Challenge – Reproduce the listing below character for character; drop every image.

** START **

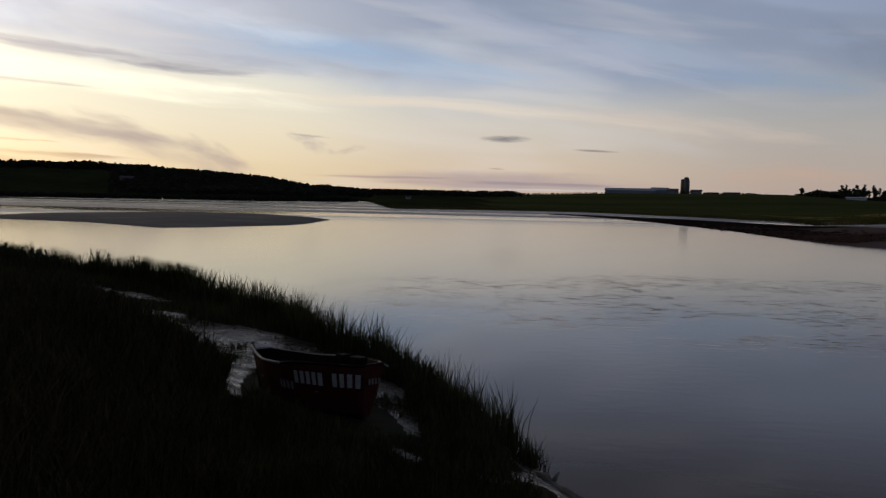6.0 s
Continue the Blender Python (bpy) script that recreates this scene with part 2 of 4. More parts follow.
# ======== materials ========
def material(name, stops, scale=4.0, rough=(0.7, 0.9), bump=0.3, bump_scale=None, stretch=(1, 1, 1), detail=6.0, big=0.25,
             metallic=0.0, spread=0.0, spec=0.5, transmission=0.0):
    """Two scales of noise drive colour, roughness and relief; spread varies single pieces."""
    mat = bpy.data.materials.new(name)
    mat.use_nodes = True
    nt = mat.node_tree
    N, L = nt.nodes.new, nt.links.new
    b = nt.nodes["Principled BSDF"]
    co = N("ShaderNodeTexCoord")
    mp = N("ShaderNodeMapping")
    mp.inputs["Scale"].default_value = stretch
    L(co.outputs["Object"], mp.inputs[0])
    n1, n2 = N("ShaderNodeTexNoise"), N("ShaderNodeTexNoise")
    for n, sc in ((n1, scale), (n2, scale * 0.13)):
        L(mp.outputs[0], n.inputs["Vector"])
        n.inputs["Scale"].default_value, n.inputs["Detail"].default_value = sc, detail
        n.inputs["Roughness"].default_value = 0.6
    mx = N("ShaderNodeMath")
    mx.operation = "MULTIPLY_ADD"
    L(n2.outputs[0], mx.inputs[0])
    mx.inputs[1].default_value = big * 2
    ad = N("ShaderNodeMath")
    ad.operation = "MULTIPLY_ADD"
    L(n1.outputs[0], ad.inputs[0])
    ad.inputs[1].default_value, ad.inputs[2].default_value = 1 - big, -big * 0.5
    L(ad.outputs[0], mx.inputs[2])
    value = mx.outputs[0]
    if spread:
        gi = N("ShaderNodeNewGeometry")
        sp = N("ShaderNodeMath")
        sp.operation = "MULTIPLY_ADD"
        L(gi.outputs["Random Per Island"], sp.inputs[0])
        sp.inputs[1].default_value = spread
        sb = N("ShaderNodeMath")
        sb.operation = "SUBTRACT"
        L(value, sb.inputs[0])
        sb.inputs[1].default_value = spread / 2
        L(sb.outputs[0], sp.inputs[2])
        value = sp.outputs[0]
    cr = N("ShaderNodeValToRGB")
    e = cr.color_ramp.elements
    while len(e) < len(stops):
        e.new(0.5)
    for i, (el, col) in enumerate(zip(e, stops)):
        el.position, el.color = 0.3 + 0.4 * i / max(1, len(stops) - 1), (*col, 1)
    L(value, cr.inputs[0])
    L(cr.outputs[0], b.inputs["Base Color"])
    rr = N("ShaderNodeMapRange")
    L(n1.outputs[0], rr.inputs[0])
    rr.inputs[1].default_value, rr.inputs[2].default_value = 0.35, 0.65
    rr.inputs[3].default_value, rr.inputs[4].default_value = rough
    L(rr.outputs[0], b.inputs["Roughness"])
    b.inputs["Metallic"].default_value = metallic
    b.inputs["Specular IOR Level"].default_value = spec
    if bump:
        nb = n1
        if bump_scale:
            nb = N("ShaderNodeTexNoise")
            L(mp.outputs[0], nb.inputs["Vector"])
            nb.inputs["Scale"].default_value, nb.inputs["Detail"].default_value = bump_scale, 5
        bp = N("ShaderNodeBump")
        bp.inputs["Strength"].default_value = min(1.0, bump)
        bp.inputs["Distance"].default_value = 0.03
        L(nb.outputs[0], bp.inputs["Height"])
        L(bp.outputs[0], b.inputs["Normal"])
    return mat


def water_material():
    mat = bpy.data.materials.new("river_water")
    mat.use_nodes = True
    nt = mat.node_tree
    N, L = nt.nodes.new, nt.links.new
    b = nt.nodes["Principled BSDF"]
    b.inputs["Base Color"].default_value = (0.092, 0.047, 0.042, 1)
    b.inputs["IOR"].default_value = 1.333
    co = N("ShaderNodeTexCoord").outputs["Object"]

    def nz(scale, stretch, detail, turn=0.0, warp=0.0):
        mp = N("ShaderNodeMapping")
        mp.inputs["Scale"].default_value = stretch
        mp.inputs["Rotation"].default_value = (0, 0, radians(turn))
        L(co, mp.inputs[0])
        n = N("ShaderNodeTexNoise")
        L(mp.outputs[0], n.inputs["Vector"])
        n.inputs["Scale"].default_value, n.inputs["Detail"].default_value = scale, detail
        n.inputs["Distortion"].default_value = warp
        return n.outputs[0]

    def m(op, a, c, e=0.0):
        n = N("ShaderNodeMath")
        n.operation = op
        for s, v in zip(n.inputs, (a, c, e)):
            if isinstance(v, bpy.types.NodeSocket):
                L(v, s)
            else:
                s.default_value = v
        return n.outputs[0]

    def step(v, lo, hi):
        n = N("ShaderNodeMapRange")
        n.interpolation_type = "SMOOTHSTEP"
        L(v, n.inputs[0])
        n.inputs[1].default_value, n.inputs[2].default_value = lo, hi
        return n.outputs[0]

    small = nz(1.6, (1.0, 1.9, 1), 3.0, -12.0)
    patch = step(nz(0.045, (1, 1.6, 1), 3.0, 0.0), 0.42, 0.62)
    # the current's riffle, out in midstream
    sep = N("ShaderNodeSeparateXYZ")
    L(co, sep.inputs[0])
    dx = m("MULTIPLY", m("SUBTRACT", sep.outputs[0], 12.0), 1 / 25)
    dy = m("MULTIPLY", m("SUBTRACT", sep.outputs[1], 35.0), 1 / 12.5)
    riffle = step(m("ADD", m("MULTIPLY", dx, dx), m("MULTIPLY", dy, dy)), 1.2, 0.2)
    rr = m("SQRT", m("ADD", m("MULTIPLY", sep.outputs[0], sep.outputs[0]), m("MULTIPLY", sep.outputs[1], sep.outputs[1])), 0.0)
    upstream = step(rr, 118.0, 190.0)
    band = step(nz(0.045, (0.09, 1.0, 1), 4.0, 8.0, 0.3), 0.42, 0.50)
    wavelet = step(nz(2.3, (0.45, 2.2, 1), 3.0, -6.0, 0.05), 0.54, 0.74)
    gust = step(nz(0.25, (0.7, 1.2, 1), 3.0, 8.0), 0.38, 0.62)
    offshore = step(rr, 30.0, 85.0)
    calm = m("SUBTRACT", 1.0, upstream)
    ruffle = m("MULTIPLY", step(sep.outputs[0], 12.0, 40.0), step(rr, 34.0, 70.0))
    L(m("ADD", m("MULTIPLY", m("MULTIPLY", upstream, band), 0.36), m("MULTIPLY_ADD", m("MULTIPLY", offshore, calm), 0.03, m("MULTIPLY_ADD", ruffle, 0.05, 0.075))), b.inputs["Roughness"])
    h = m("ADD", m("MULTIPLY", m("SUBTRACT", small, 0.5), m("ADD", m("MULTIPLY", patch, 0.0018), m("ADD", m("MULTIPLY", m("MULTIPLY", upstream, band), 0.02), 0.0010))),
          m("MULTIPLY", m("MULTIPLY", wavelet, m("MULTIPLY", riffle, gust)), 0.017))
    bp = N("ShaderNodeBump")
    bp.inputs["Strength"].default_value, bp.inputs["Distance"].default_value = 1.0, 1.0
    L(h, bp.inputs["Height"])
    L(bp.outputs[0], b.inputs["Normal"])
    return mat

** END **

Expected answer –
6.0 s
Continue the Blender Python (bpy) script that recreates this scene with part 2 of 4. More parts follow.
# ======== materials ========
def material(name, stops, scale=4.0, rough=(0.7, 0.9), bump=0.3, bump_scale=None, stretch=(1, 1, 1), detail=6.0, big=0.25,
             metallic=0.0, spread=0.0, spec=0.5, transmission=0.0):
    """Two scales of noise drive colour, roughness and relief; spread varies single pieces."""
    mat = bpy.data.materials.new(name)
    mat.use_nodes = True
    nt = mat.node_tree
    N, L = nt.nodes.new, nt.links.new
    b = nt.nodes["Principled BSDF"]
    co = N("ShaderNodeTexCoord")
    mp = N("ShaderNodeMapping")
    mp.inputs["Scale"].default_value = stretch
    L(co.outputs["Object"], mp.inputs[0])
    n1, n2 = N("ShaderNodeTexNoise"), N("ShaderNodeTexNoise")
    for n, sc in ((n1, scale), (n2, scale * 0.13)):
        L(mp.outputs[0], n.inputs["Vector"])
        n.inputs["Scale"].default_value, n.inputs["Detail"].default_value = sc, detail
        n.inputs["Roughness"].default_value = 0.6
    mx = N("ShaderNodeMath")
    mx.operation = "MULTIPLY_ADD"
    L(n2.outputs[0], mx.inputs[0])
    mx.inputs[1].default_value = big * 2
    ad = N("ShaderNodeMath")
    ad.operation = "MULTIPLY_ADD"
    L(n1.outputs[0], ad.inputs[0])
    ad.inputs[1].default_value, ad.inputs[2].default_value = 1 - big, -big * 0.5
    L(ad.outputs[0], mx.inputs[2])
    value = mx.outputs[0]
    if spread:
        gi = N("ShaderNodeNewGeometry")
        sp = N("ShaderNodeMath")
        sp.operation = "MULTIPLY_ADD"
        L(gi.outputs["Random Per Island"], sp.inputs[0])
        sp.inputs[1].default_value = spread
        sb = N("ShaderNodeMath")
        sb.operation = "SUBTRACT"
        L(value, sb.inputs[0])
        sb.inputs[1].default_value = spread / 2
        L(sb.outputs[0], sp.inputs[2])
        value = sp.outputs[0]
    cr = N("ShaderNodeValToRGB")
    e = cr.color_ramp.elements
    while len(e) < len(stops):
        e.new(0.5)
    for i, (el, col) in enumerate(zip(e, stops)):
        el.position, el.color = 0.3 + 0.4 * i / max(1, len(stops) - 1), (*col, 1)
    L(value, cr.inputs[0])
    L(cr.outputs[0], b.inputs["Base Color"])
    rr = N("ShaderNodeMapRange")
    L(n1.outputs[0], rr.inputs[0])
    rr.inputs[1].default_value, rr.inputs[2].default_value = 0.35, 0.65
    rr.inputs[3].default_value, rr.inputs[4].default_value = rough
    L(rr.outputs[0], b.inputs["Roughness"])
    b.inputs["Metallic"].default_value = metallic
    b.inputs["Specular IOR Level"].default_value = spec
    if bump:
        nb = n1
        if bump_scale:
            nb = N("ShaderNodeTexNoise")
            L(mp.outputs[0], nb.inputs["Vector"])
            nb.inputs["Scale"].default_value, nb.inputs["Detail"].default_value = bump_scale, 5
        bp = N("ShaderNodeBump")
        bp.inputs["Strength"].default_value = min(1.0, bump)
        bp.inputs["Distance"].default_value = 0.03
        L(nb.outputs[0], bp.inputs["Height"])
        L(bp.outputs[0], b.inputs["Normal"])
    return mat


def water_material():
    mat = bpy.data.materials.new("river_water")
    mat.use_nodes = True
    nt = mat.node_tree
    N, L = nt.nodes.new, nt.links.new
    b = nt.nodes["Principled BSDF"]
    b.inputs["Base Color"].default_value = (0.092, 0.047, 0.042, 1)
    b.inputs["IOR"].default_value = 1.333
    co = N("ShaderNodeTexCoord").outputs["Object"]

    def nz(scale, stretch, detail, turn=0.0, warp=0.0):
        mp = N("ShaderNodeMapping")
        mp.inputs["Scale"].default_value = stretch
        mp.inputs["Rotation"].default_value = (0, 0, radians(turn))
        L(co, mp.inputs[0])
        n = N("ShaderNodeTexNoise")
        L(mp.outputs[0], n.inputs["Vector"])
        n.inputs["Scale"].default_value, n.inputs["Detail"].default_value = scale, detail
        n.inputs["Distortion"].default_value = warp
        return n.outputs[0]

    def m(op, a, c, e=0.0):
        n = N("ShaderNodeMath")
        n.operation = op
        for s, v in zip(n.inputs, (a, c, e)):
            if isinstance(v, bpy.types.NodeSocket):
                L(v, s)
            else:
                s.default_value = v
        return n.outputs[0]

    def step(v, lo, hi):
        n = N("ShaderNodeMapRange")
        n.interpolation_type = "SMOOTHSTEP"
        L(v, n.inputs[0])
        n.inputs[1].default_value, n.inputs[2].default_value = lo, hi
        return n.outputs[0]

    small = nz(1.6, (1.0, 1.9, 1), 3.0, -12.0)
    patch = step(nz(0.045, (1, 1.6, 1), 3.0, 0.0), 0.42, 0.62)
    # the current's riffle, out in midstream
    sep = N("ShaderNodeSeparateXYZ")
    L(co, sep.inputs[0])
    dx = m("MULTIPLY", m("SUBTRACT", sep.outputs[0], 12.0), 1 / 25)
    dy = m("MULTIPLY", m("SUBTRACT", sep.outputs[1], 35.0), 1 / 12.5)
    riffle = step(m("ADD", m("MULTIPLY", dx, dx), m("MULTIPLY", dy, dy)), 1.2, 0.2)
    rr = m("SQRT", m("ADD", m("MULTIPLY", sep.outputs[0], sep.outputs[0]), m("MULTIPLY", sep.outputs[1], sep.outputs[1])), 0.0)
    upstream = step(rr, 118.0, 190.0)
    band = step(nz(0.045, (0.09, 1.0, 1), 4.0, 8.0, 0.3), 0.42, 0.50)
    wavelet = step(nz(2.3, (0.45, 2.2, 1), 3.0, -6.0, 0.05), 0.54, 0.74)
    gust = step(nz(0.25, (0.7, 1.2, 1), 3.0, 8.0), 0.38, 0.62)
    offshore = step(rr, 30.0, 85.0)
    calm = m("SUBTRACT", 1.0, upstream)
    ruffle = m("MULTIPLY", step(sep.outputs[0], 12.0, 40.0), step(rr, 34.0, 70.0))
    L(m("ADD", m("MULTIPLY", m("MULTIPLY", upstream, band), 0.36), m("MULTIPLY_ADD", m("MULTIPLY", offshore, calm), 0.03, m("MULTIPLY_ADD", ruffle, 0.05, 0.075))), b.inputs["Roughness"])
    h = m("ADD", m("MULTIPLY", m("SUBTRACT", small, 0.5), m("ADD", m("MULTIPLY", patch, 0.0018), m("ADD", m("MULTIPLY", m("MULTIPLY", upstream, band), 0.02), 0.0010))),
          m("MULTIPLY", m("MULTIPLY", wavelet, m("MULTIPLY", riffle, gust)), 0.017))
    bp = N("ShaderNodeBump")
    bp.inputs["Strength"].default_value, bp.inputs["Distance"].default_value = 1.0, 1.0
    L(h, bp.inputs["Height"])
    L(bp.outputs[0], b.inputs["Normal"])
    return mat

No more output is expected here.